## BEGIN

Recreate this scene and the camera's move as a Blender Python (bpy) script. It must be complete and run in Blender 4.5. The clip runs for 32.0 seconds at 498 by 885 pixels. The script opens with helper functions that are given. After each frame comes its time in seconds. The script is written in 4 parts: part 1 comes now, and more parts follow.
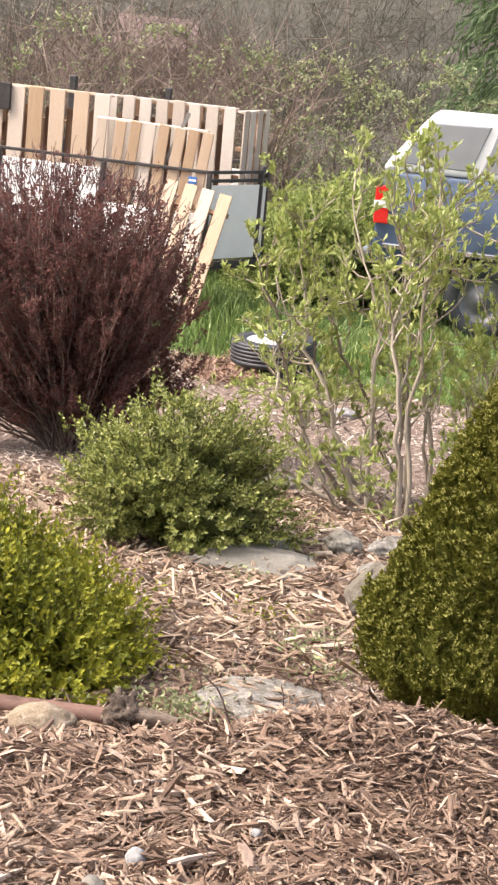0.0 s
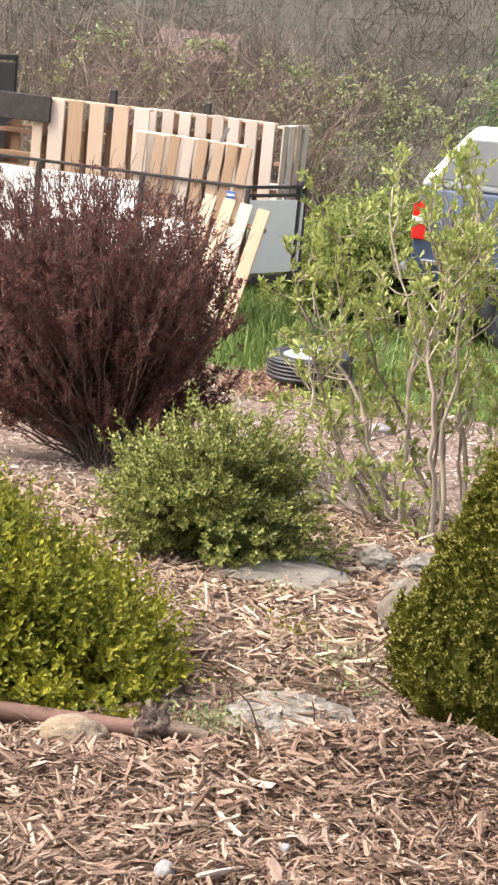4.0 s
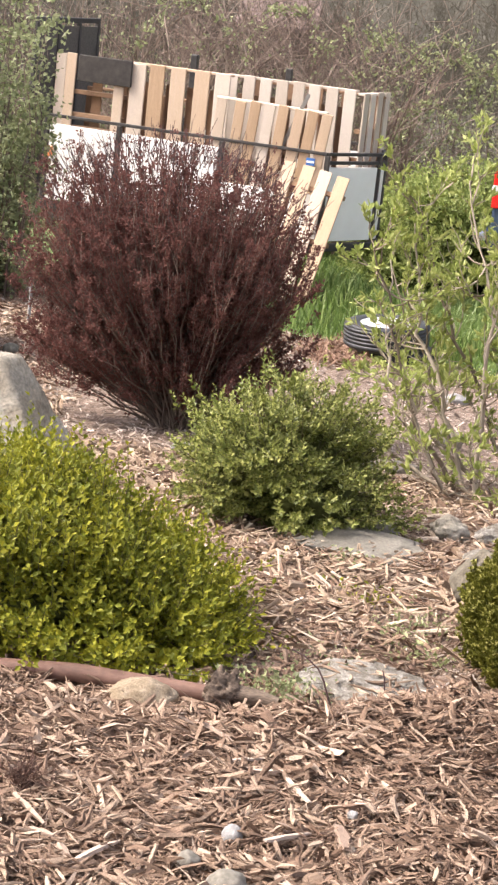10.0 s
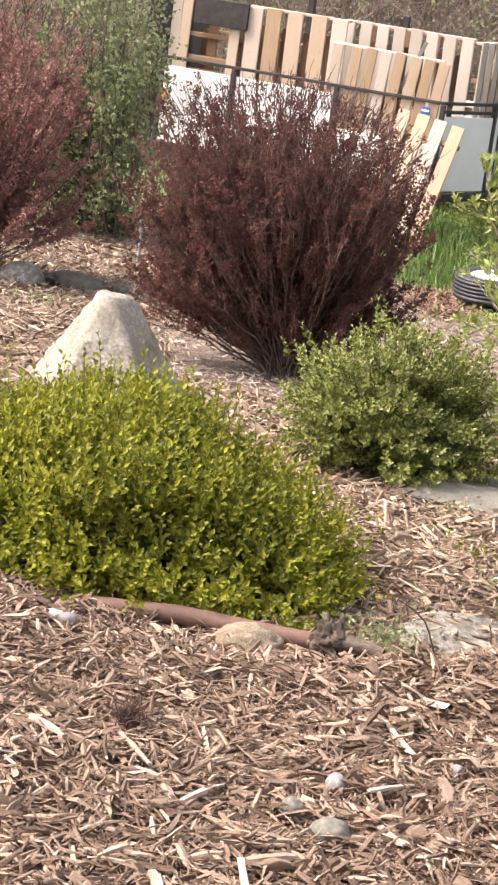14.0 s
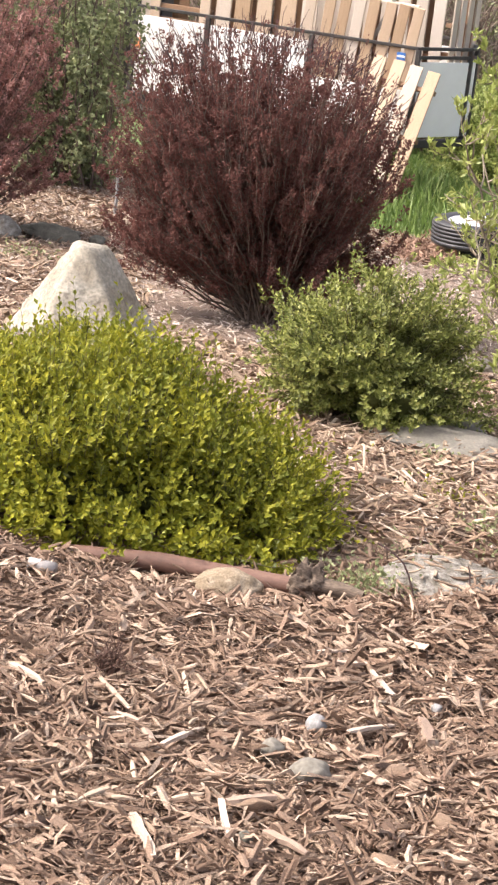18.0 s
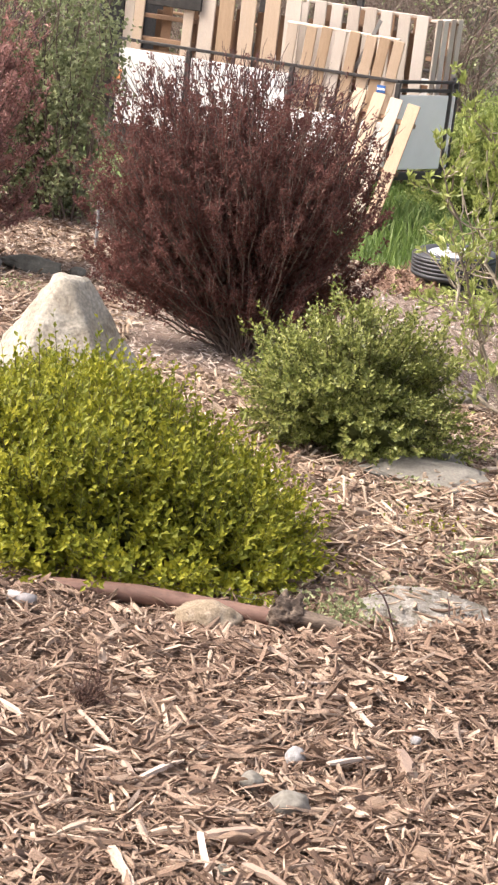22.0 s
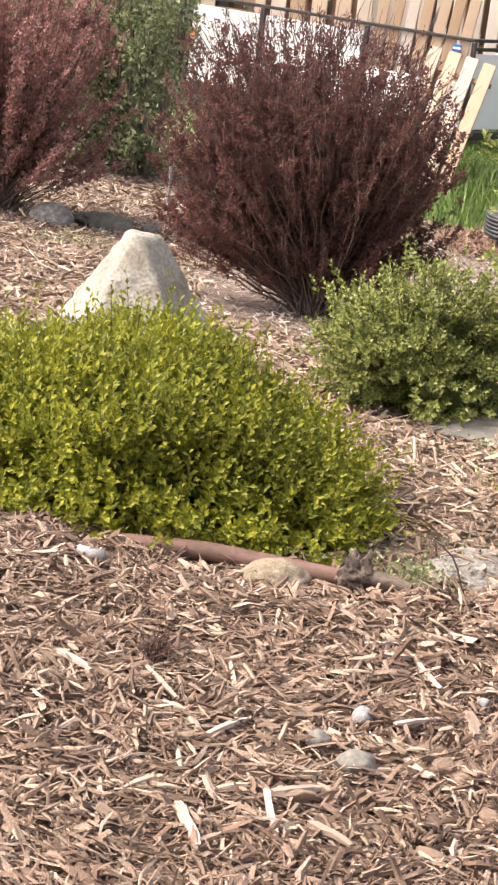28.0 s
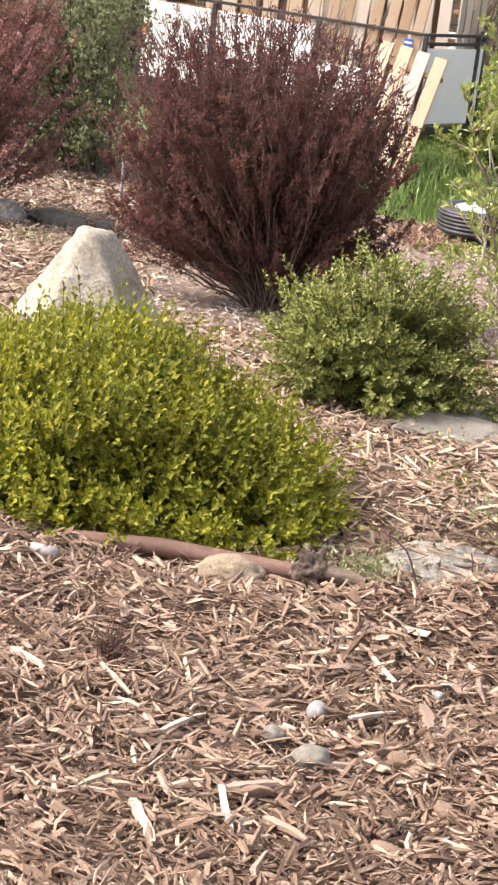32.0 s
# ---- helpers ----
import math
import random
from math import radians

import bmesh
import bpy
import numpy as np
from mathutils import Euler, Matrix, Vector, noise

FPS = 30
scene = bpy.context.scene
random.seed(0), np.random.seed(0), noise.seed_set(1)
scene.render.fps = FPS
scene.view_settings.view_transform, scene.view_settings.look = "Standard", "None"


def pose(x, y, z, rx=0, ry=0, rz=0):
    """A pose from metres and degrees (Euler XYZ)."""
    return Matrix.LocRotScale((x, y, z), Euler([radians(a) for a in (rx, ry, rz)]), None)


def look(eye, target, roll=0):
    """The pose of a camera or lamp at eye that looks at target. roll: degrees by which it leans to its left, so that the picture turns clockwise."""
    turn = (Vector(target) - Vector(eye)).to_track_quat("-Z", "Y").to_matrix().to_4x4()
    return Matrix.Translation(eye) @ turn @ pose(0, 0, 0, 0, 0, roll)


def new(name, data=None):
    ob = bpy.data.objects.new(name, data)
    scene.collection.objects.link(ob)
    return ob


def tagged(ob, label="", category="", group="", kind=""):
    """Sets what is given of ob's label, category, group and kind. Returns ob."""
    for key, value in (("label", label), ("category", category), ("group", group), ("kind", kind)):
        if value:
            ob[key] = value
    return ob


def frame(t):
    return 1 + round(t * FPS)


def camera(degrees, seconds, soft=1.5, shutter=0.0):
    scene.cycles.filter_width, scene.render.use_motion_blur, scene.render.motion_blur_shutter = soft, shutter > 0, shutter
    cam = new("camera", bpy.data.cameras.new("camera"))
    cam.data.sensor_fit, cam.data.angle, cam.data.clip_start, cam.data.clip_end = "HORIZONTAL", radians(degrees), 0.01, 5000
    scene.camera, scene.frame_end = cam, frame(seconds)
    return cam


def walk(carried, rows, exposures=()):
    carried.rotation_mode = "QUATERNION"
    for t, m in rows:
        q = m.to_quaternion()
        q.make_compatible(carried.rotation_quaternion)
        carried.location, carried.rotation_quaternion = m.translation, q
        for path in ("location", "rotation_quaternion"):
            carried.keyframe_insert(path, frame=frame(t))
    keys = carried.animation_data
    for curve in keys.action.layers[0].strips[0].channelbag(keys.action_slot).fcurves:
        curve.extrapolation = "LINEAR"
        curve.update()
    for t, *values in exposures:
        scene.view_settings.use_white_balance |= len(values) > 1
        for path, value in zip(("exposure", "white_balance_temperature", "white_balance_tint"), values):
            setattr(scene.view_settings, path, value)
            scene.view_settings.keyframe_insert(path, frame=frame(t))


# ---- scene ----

## END

Output exactly the lines of the material above from the one containing "scene.render.fps = FPS" up to and including the one containing "scene.collection.objects.link(ob)".

**Task solution:**
scene.render.fps = FPS
scene.view_settings.view_transform, scene.view_settings.look = "Standard", "None"


def pose(x, y, z, rx=0, ry=0, rz=0):
    """A pose from metres and degrees (Euler XYZ)."""
    return Matrix.LocRotScale((x, y, z), Euler([radians(a) for a in (rx, ry, rz)]), None)


def look(eye, target, roll=0):
    """The pose of a camera or lamp at eye that looks at target. roll: degrees by which it leans to its left, so that the picture turns clockwise."""
    turn = (Vector(target) - Vector(eye)).to_track_quat("-Z", "Y").to_matrix().to_4x4()
    return Matrix.Translation(eye) @ turn @ pose(0, 0, 0, 0, 0, roll)


def new(name, data=None):
    ob = bpy.data.objects.new(name, data)
    scene.collection.objects.link(ob)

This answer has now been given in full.